Thursday, December 30, 2010

Full bodied, pink alonesome

Snore dead pig, snore in looping tired wheezes, little light pink umbrellas open as air thrusts in, the suction makes a 'crow' of the umbrellas and out it goes, ripping tiny layers of dusty cellular post cards flying about in the air. Gone in the air like a sack thrown out of an air-plane, lost like an exhausted army of sperms, either inhaled or falling at the edge, gradually perishing, withering in slow dotty vertical trails as if squished against an imaginary hard glass wall, exuding out of accident, not red, but sticky turbid white scrolls of penile histories.

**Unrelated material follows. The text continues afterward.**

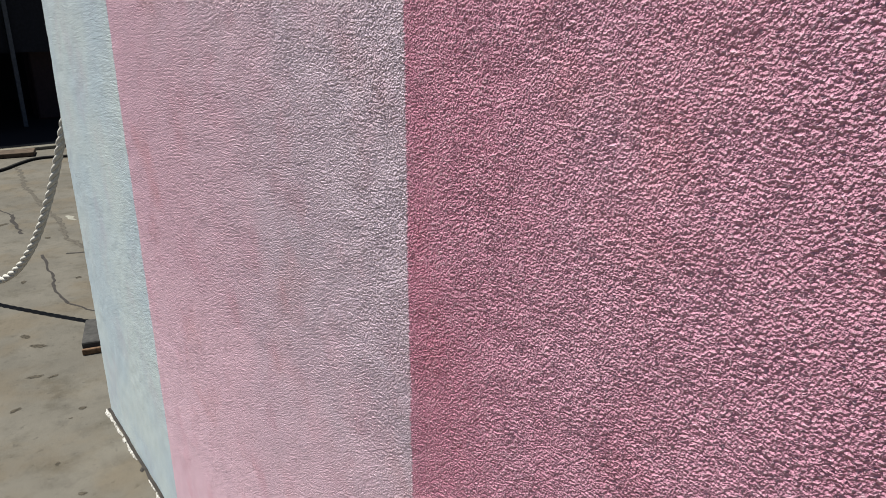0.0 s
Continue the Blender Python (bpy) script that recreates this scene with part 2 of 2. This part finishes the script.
def strip(bm, pts, width, z, thick=0.0, ragged=0.5):
    """A ragged flat ribbon along points on the ground."""
    rnd = random.Random(len(pts) * 7 + int(abs(pts[0][0]) * 1000))
    fine = []
    for a, b in zip(pts, pts[1:]):
        steps = max(2, int(math.dist(a, b) / 0.045))
        for k in range(steps):
            f = k / steps
            fine.append(Vector((a[0] + (b[0] - a[0]) * f, a[1] + (b[1] - a[1]) * f)) + Vector((rnd.uniform(-1, 1), rnd.uniform(-1, 1))) * width * ragged)
    fine.append(Vector(pts[-1]))
    rows = []
    for k, p in enumerate(fine):
        d = (fine[min(k + 1, len(fine) - 1)] - fine[max(k - 1, 0)]).normalized()
        w = width * rnd.uniform(1 - 1.3 * ragged, 1.0) * 0.5
        s = Vector((-d.y, d.x)) * w
        rows.append([bm.verts.new((p.x + s.x, p.y + s.y, z)), bm.verts.new((p.x, p.y, z + thick)), bm.verts.new((p.x - s.x, p.y - s.y, z))])
    for a, b in zip(rows, rows[1:]):
        for k in (0, 1):
            bm.faces.new((a[k], a[k + 1], b[k + 1], b[k]))
    return bm


def blot(bm, x, y, z, r, seed, stretch=1.0, turn=0.0, rise=0.0003):
    """A flat patch with an uneven outline."""
    rnd = random.Random(seed)
    cover = bm.verts.layers.float.get("cover") or bm.verts.layers.float.new("cover")
    ring = []
    for k in range(20):
        a = k / 20 * math.tau
        q = r * (0.8 + 0.22 * math.sin(2 * a + seed) + rnd.uniform(-0.12, 0.12))
        px, py = math.cos(a) * q * stretch, math.sin(a) * q
        ring.append(bm.verts.new((x + px * math.cos(turn) - py * math.sin(turn), y + px * math.sin(turn) + py * math.cos(turn), z)))
    mid = bm.verts.new((x, y, z + rise))
    mid[cover] = 1.0
    for a, b in zip(ring, ring[1:] + ring[:1]):
        bm.faces.new((a, b, mid))
    return bm


# ---- the painted wall ----
def steps(*spans):
    out = []
    for a, b, d in spans:
        out.append(np.arange(a, b - d * 0.4, d))
    return np.append(np.concatenate(out), spans[-1][1])


WALL_TOP, WALL_BACK = 3.2, 0.28
xs = steps((E0, E1, 0.010), (E1, -0.45, 0.005), (-0.45, -0.05, 0.003), (-0.05, 3.26, 0.002), (3.26, E5, 0.05))
zs = steps((0.0, 0.30, 0.015), (0.30, 0.60, 0.006), (0.60, 0.84, 0.0028), (0.84, 1.48, 0.0015), (1.48, 1.70, 0.0032), (1.70, 1.96, 0.006), (1.96, WALL_TOP, 0.06))
gx, gz = np.meshgrid(xs, zs)
PROUD = grain(gx, gz)
# the crumbs sit unevenly, not in rows
chance = np.random.RandomState(4)
gx[1:-1, 1:-1] += chance.uniform(-0.38, 0.38, gx[1:-1, 1:-1].shape) * np.minimum(np.diff(xs)[1:], np.diff(xs)[:-1])
gz[1:-1, 1:-1] += chance.uniform(-0.38, 0.38, gz[1:-1, 1:-1].shape) * np.minimum(np.diff(zs)[1:], np.diff(zs)[:-1])[:, None]


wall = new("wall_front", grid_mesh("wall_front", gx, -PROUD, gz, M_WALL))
tagged(wall, "rough stucco wall painted in pink and grey stripes", "wall", kind="structure")
bm = bmesh.new()
box(bm, E0 + 0.002, 0.008, 0.0, E5, WALL_BACK, WALL_TOP)
part("wall_core", bm, M_WALL, wall)


# white stencilled words and faint sprayed loops, lying on the grain
def paint_on_wall(name, inside, x0, x1, z0, z1, material, label, dense, soft=2, film=0.0007):
    """Lays a film of paint on the wall's grain where inside(x, z) says so; it thins out at the edges."""
    ci, ri = np.nonzero((xs >= x0) & (xs < x1))[0], np.nonzero((zs >= z0) & (zs < z1))[0]
    px, pz = gx[np.ix_(ri, ci)], gz[np.ix_(ri, ci)]
    cover = inside(px, pz).astype(float)
    for _ in range(soft):
        p = np.pad(cover, 1)
        cover = (p[1:-1, 1:-1] * 2 + p[:-2, 1:-1] + p[2:, 1:-1] + p[1:-1, :-2] + p[1:-1, 2:]) / 6
    streak = 1 + 0.38 * lattice(px / 0.010, pz / 0.08, 77) + 0.25 * lattice(px / 0.008, pz / 0.012, 78)
    cover = cover * dense * streak
    keep = (cover[:-1, :-1] + cover[1:, 1:] + cover[1:, :-1] + cover[:-1, 1:]) > 0.1
    proud = PROUD[np.ix_(ri, ci)]
    r, c = np.nonzero(keep)
    cols = len(ci)
    ids = np.stack([r * cols + c, r * cols + c + 1, (r + 1) * cols + c + 1, (r + 1) * cols + c], -1)
    used, q = np.unique(ids, return_inverse=True)
    px, pz, proud, cover = px.ravel()[used], pz.ravel()[used], proud.ravel()[used], cover.ravel()[used]
    me = quads(name, np.stack([px, -proud - film, pz], -1), q.reshape(-1, 4), material)
    me.attributes.new("cover", "FLOAT", "POINT").data.foreach_set("value", cover.astype(np.float32))
    ob = new(name, me)
    ob.parent = wall
    return tagged(ob, label)


def letter_triangles(text, left, right, low, high, bold=0.035):
    cu = bpy.data.curves.new("letters", "FONT")
    cu.body, cu.size, cu.offset = text, 1.0, bold
    ob = new("letters", cu)
    me = bpy.data.meshes.new_from_object(ob.evaluated_get(bpy.context.evaluated_depsgraph_get()))
    me.calc_loop_triangles()
    v = np.array([p.co[:2] for p in me.vertices])
    t = np.array([tri.vertices[:] for tri in me.loop_triangles])
    bpy.data.objects.remove(ob)
    bpy.data.curves.remove(cu)
    bpy.data.meshes.remove(me)
    a, b = v.min(0), v.max(0)
    v = (v - a) / (b - a) * (right - left, high - low) + (left, low)
    return v[t]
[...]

Punching in the body clock, by the end of this old year, miles of tons of heavy dithering words have been dished out. I set my heavy face to the heaving hillside and set my sad eyelids to the far ordinary clouds, my tongue laps up the green ripples, out of focus beneath the broom lashes. Long as a young girl I often kept repeating, "something good must come of it" But, now holding you from the handles of your narrow hips, trying to make you sync in, make square leg motions and awkward jumps...(Tortoise: Glass museum plays)I simply can make no promises.
Three little figs or two big berries, one ugly long toe nail or hexagonal rubies on the tongue. All can be touched and felt, seen and heard. In the soft underbelly of your soaking, bloating, pouting spilling, gradually I am drawn in. (Cul de sac: I remember nothing more). All I ask is to be indulged, to forget to write to be able to think of how to speak to make sense of things that make a difference to you can string me in and jerk it is to realize I am switched on the table nudging here and there is what is written. Is written. In wheezes of the pink pig again, the same snores mean a little different after our journey.